September 12, 2003

It's been maddening.

Since making the bold (stupid?) decision to start my own business, I've been bombarded by friends and acquaintances trying to push me back into the world of "security" - i.e. Corporate America. You all know who you are.

It's not that I don't appreciate the gesture, or the faith that they have in me to be successful - otherwise, they wouldn't put their reputations on the line by recommending me in the first place. But I wish that some of that energy that's being to put into finding me a job could be spent supporting my decision. After all, it's not like it came as a huge shock to anyone. I've started (and failed) two businesses already while in school, and my ego won't let me work for anyone else for a tremendous period of time.

People live their lives with boxes around them. The box provides them with a sense of safety (a guaranteed paycheck, a docile husband or wife who will never leave them, etc.) But the box doesn't provide safety; it provides only limitations. It amputates the spirit. It tells you what you can't do rather than what you can. The box sucks.

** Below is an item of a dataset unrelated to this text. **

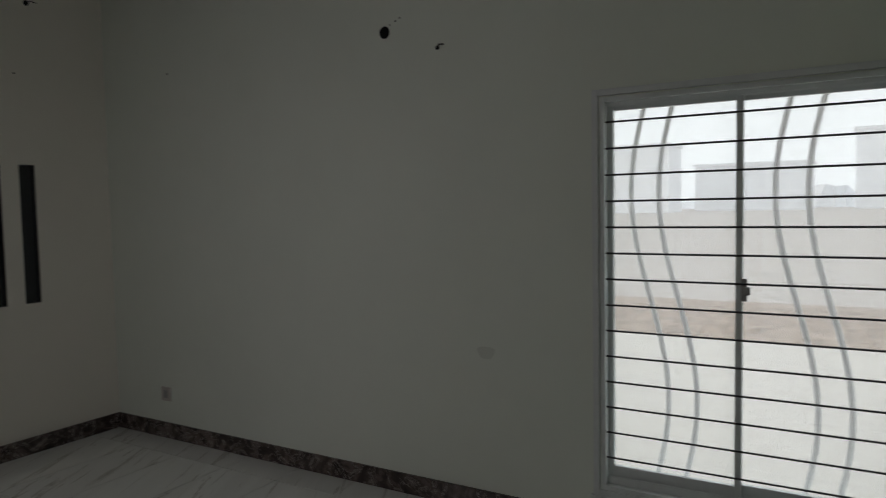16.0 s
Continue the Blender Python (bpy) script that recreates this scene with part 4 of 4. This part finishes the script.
box(gl, (XK + 0.004, 2.414, 0.989), (XK + 0.007, 4.75, 0.997))
part("grid_line", gl, M_DECOR, spl, "brown grid lines between small tiles")

# ---- outside ----
g = bmesh.new()
for a, b in (((-900, -900), (900, 900)),):
    vs = [g.verts.new((x, y, -0.42)) for x, y in ((a[0], a[1]), (b[0], a[1]), (b[0], b[1]), (a[0], b[1]))]
    g.faces.new(vs)
tagged(obj("ground", g, M_EARTH), "dry dusty open field", "ground", kind="structure")
rd = bmesh.new()
box(rd, (-10.6, -300, -0.5), (-4.6, 300, -0.33))
tagged(obj("road", rd, M_ROAD), "pale dusty concrete road", "road", kind="structure")
bk = bmesh.new()
rows = []
rng = random.Random(4)
for i in range(121):
    y = -60 + i
    rows.append([bk.verts.new((x, y, z + rng.uniform(-0.05, 0.05) * (z > -0.4))) for x, z in ((-10.7, -0.43), (-11.2, -0.27), (-12.0, -0.22), (-13.0, -0.24), (-14.2, -0.3), (-15.5, -0.43))])
for a, b in zip(rows, rows[1:]):
    for k in range(5):
        bk.faces.new((a[k], a[k + 1], b[k + 1], b[k]))
tagged(obj("soil_bank", bk, M_BANK, smooth=True), "low brown soil bank beside the road", "bank", kind="structure")


def far_house(x, y, w, d, storeys, label):
    e = thing("far_house", (x, y, -0.42), label, "house", "distant houses")
    h = storeys * 3.4
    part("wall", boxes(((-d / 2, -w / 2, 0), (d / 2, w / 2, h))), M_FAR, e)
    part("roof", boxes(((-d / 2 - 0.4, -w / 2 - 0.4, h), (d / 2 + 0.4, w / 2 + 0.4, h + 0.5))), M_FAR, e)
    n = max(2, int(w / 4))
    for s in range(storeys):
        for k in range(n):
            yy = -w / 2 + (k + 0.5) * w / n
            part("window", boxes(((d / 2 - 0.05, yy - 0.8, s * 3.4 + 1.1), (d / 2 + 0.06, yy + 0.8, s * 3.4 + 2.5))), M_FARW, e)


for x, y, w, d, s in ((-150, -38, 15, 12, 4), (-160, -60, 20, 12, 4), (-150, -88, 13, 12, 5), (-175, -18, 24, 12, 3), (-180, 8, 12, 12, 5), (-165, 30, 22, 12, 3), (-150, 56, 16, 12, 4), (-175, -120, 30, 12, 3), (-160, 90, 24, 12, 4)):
    far_house(x, y, w, d, s, "distant house across the field, haze put into its pale colour")

rng = random.Random(21)
tl = bmesh.new()
n = 240
foot = [tl.verts.new((-215, -300 + 600 * k / n, -0.6)) for k in range(n + 1)]
crest = [tl.verts.new((-215 - rng.uniform(0, 6), -300 + 600 * k / n, 3.4 + 1.6 * math.sin(k * 0.23) + rng.uniform(-0.9, 1.3))) for k in range(n + 1)]
back = [tl.verts.new((-230, -300 + 600 * k / n, -0.6)) for k in range(n + 1)]
for k in range(n):
    tl.faces.new((foot[k], foot[k + 1], crest[k + 1], crest[k]))
    tl.faces.new((crest[k], crest[k + 1], back[k + 1], back[k]))
# The trees' pale base colour holds the haze too.
tagged(obj("backdrop", tl, plain("haze_toned_trees", (0.74, 0.76, 0.79), 1.0, 0, 0.12, 0.4)), "line of distant trees, haze put into its pale colour", "trees", kind="structure")

# ---- floor tiles ----
tile_cache = {}


def tile_mesh(w, d, t, mat, key):
    k = (round(w, 3), round(d, 3), t, key)
    if k not in tile_cache:
        bm = bmesh.new()
        box(bm, (0, 0, -t), (w, d, 0))
        me = bpy.data.meshes.new("tile")
        bm.to_mesh(me)
        bm.free()
        me.materials.append(mat)
        tile_cache[k] = me
    return tile_cache[k]


TW, TD, GAP = 0.905, 0.4445, 0.0042
for xa, ya, xb, yb in ((XW, YS, -0.285, 0.225), (XW, 0.225, 1.9, YN), (XW, YN, 3.0, 6.2)):
    i0, i1 = math.floor((xa - 0.403) / TW), math.ceil((xb - 0.403) / TW)
    j0, j1 = math.floor((ya - 0.438) / TD), math.ceil((yb - 0.438) / TD)
    for i in range(i0, i1):
        for j in range(j0, j1):
            x0_, x1_ = max(xa, 0.403 + i * TW), min(xb, 0.403 + (i + 1) * TW - GAP)
            y0_, y1_ = max(ya, 0.438 + j * TD), min(yb, 0.438 + (j + 1) * TD - GAP)
            if x1_ - x0_ > 0.01 and y1_ - y0_ > 0.01:
                o = new("tile", tile_mesh(x1_ - x0_, y1_ - y0_, 0.012, M_TILE, "floor"))
                o.location = (x0_, y0_, 0)
                o.parent = floor

# porch tiles: cream with an octagon band
PT = 0.475


def octagon_tile(w, d, half):
    bm = bmesh.new()
    box(bm, (0, 0, -0.01), (w, d, 0))
    c, g_, b_ = 0.125, 0.012, 0.05
    if half:
        outer = [(g_, 0), (g_, d - 0.095), (0.075, d - 0.006), (w - 0.075, d - 0.006), (w - g_, d - 0.095), (w - g_, 0)]
        inner = [(g_ + b_ * 0.8, 0), (g_ + b_ * 0.8, d - 0.105), (0.092, d - 0.04), (w - 0.092, d - 0.04), (w - g_ - b_ * 0.8, d - 0.105), (w - g_ - b_ * 0.8, 0)]
        n = 5
    else:
        outer = [(g_, c), (c, g_), (w - c, g_), (w - g_, c), (w - g_, d - c), (w - c, d - g_), (c, d - g_), (g_, d - c)]
        q = c + 0.02
        inner = [(g_ + b_, q), (q, g_ + b_), (w - q, g_ + b_), (w - g_ - b_, q), (w - g_ - b_, d - q), (w - q, d - g_ - b_), (q, d - g_ - b_), (g_ + b_, d - q)]
        n = 8
    ov = [bm.verts.new((x, y, 0.0016)) for x, y in outer]
    iv = [bm.verts.new((x, y, 0.0016)) for x, y in inner]
    for k in range(n):
        f = bm.faces.new((ov[k], ov[(k + 1) % len(ov)], iv[(k + 1) % len(iv)], iv[k]))
        f.material_index = 1
    bmesh.ops.recalc_face_normals(bm, faces=bm.faces[:])
    me = bpy.data.meshes.new("porch_tile")
    bm.to_mesh(me)
    bm.free()
    me.materials.append(M_CREAM)
    me.materials.append(M_BAND)
    return me


full, halfm = octagon_tile(PT - 0.003, PT - 0.003, False), octagon_tile(PT - 0.003, 0.128, True)
for i in range(7):
    for j in range(7):
        x = -0.02 + i * PT
        if x + PT > 3.14:
            continue
        o = new("porch_tile", full)
        o.location = (x, -0.022 - (j + 1) * PT, PORCH)
        o.parent = porch_floor
step = tagged(obj("porch_step", boxes(((-0.045, -0.008, PORCH - 0.01), (1.86, 0.0, -0.008)), ((0.0, -0.008, -0.03), (1.41, 0.0, -0.004))), M_GROUT), "tiled step face below the entrance", "step", kind="structure")
for i in range(4):
    o = new("porch_tile", halfm)
    o.matrix_world = pose(-0.02 + i * PT, -0.010, PORCH, 90, 0, 0)
    o.parent = step
side = tagged(obj("baseboard_porch", boxes(((-0.05, -3.1, PORCH - 0.01), (-0.043, -0.022, -0.015))), M_GROUT), "tiled skirting on the porch wall", "baseboard", kind="structure")
for i in range(6):
    o = new("porch_tile", halfm)
    o.matrix_world = pose(-0.040, -0.03 - (i + 1) * PT + 0.003, PORCH, 90, 0, 90)
    o.parent = side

I don't want the box. I'm not saying that working for someone represents confinement. The box is not about a position or station in life. It's more about your attitude, about what would make you truly happy. I have friends who would be miserable if they started their own business, so why would I push them there? Why would I want to work for someone if I know it's not what I want to do? For the money? Or for the handy box that comes with it?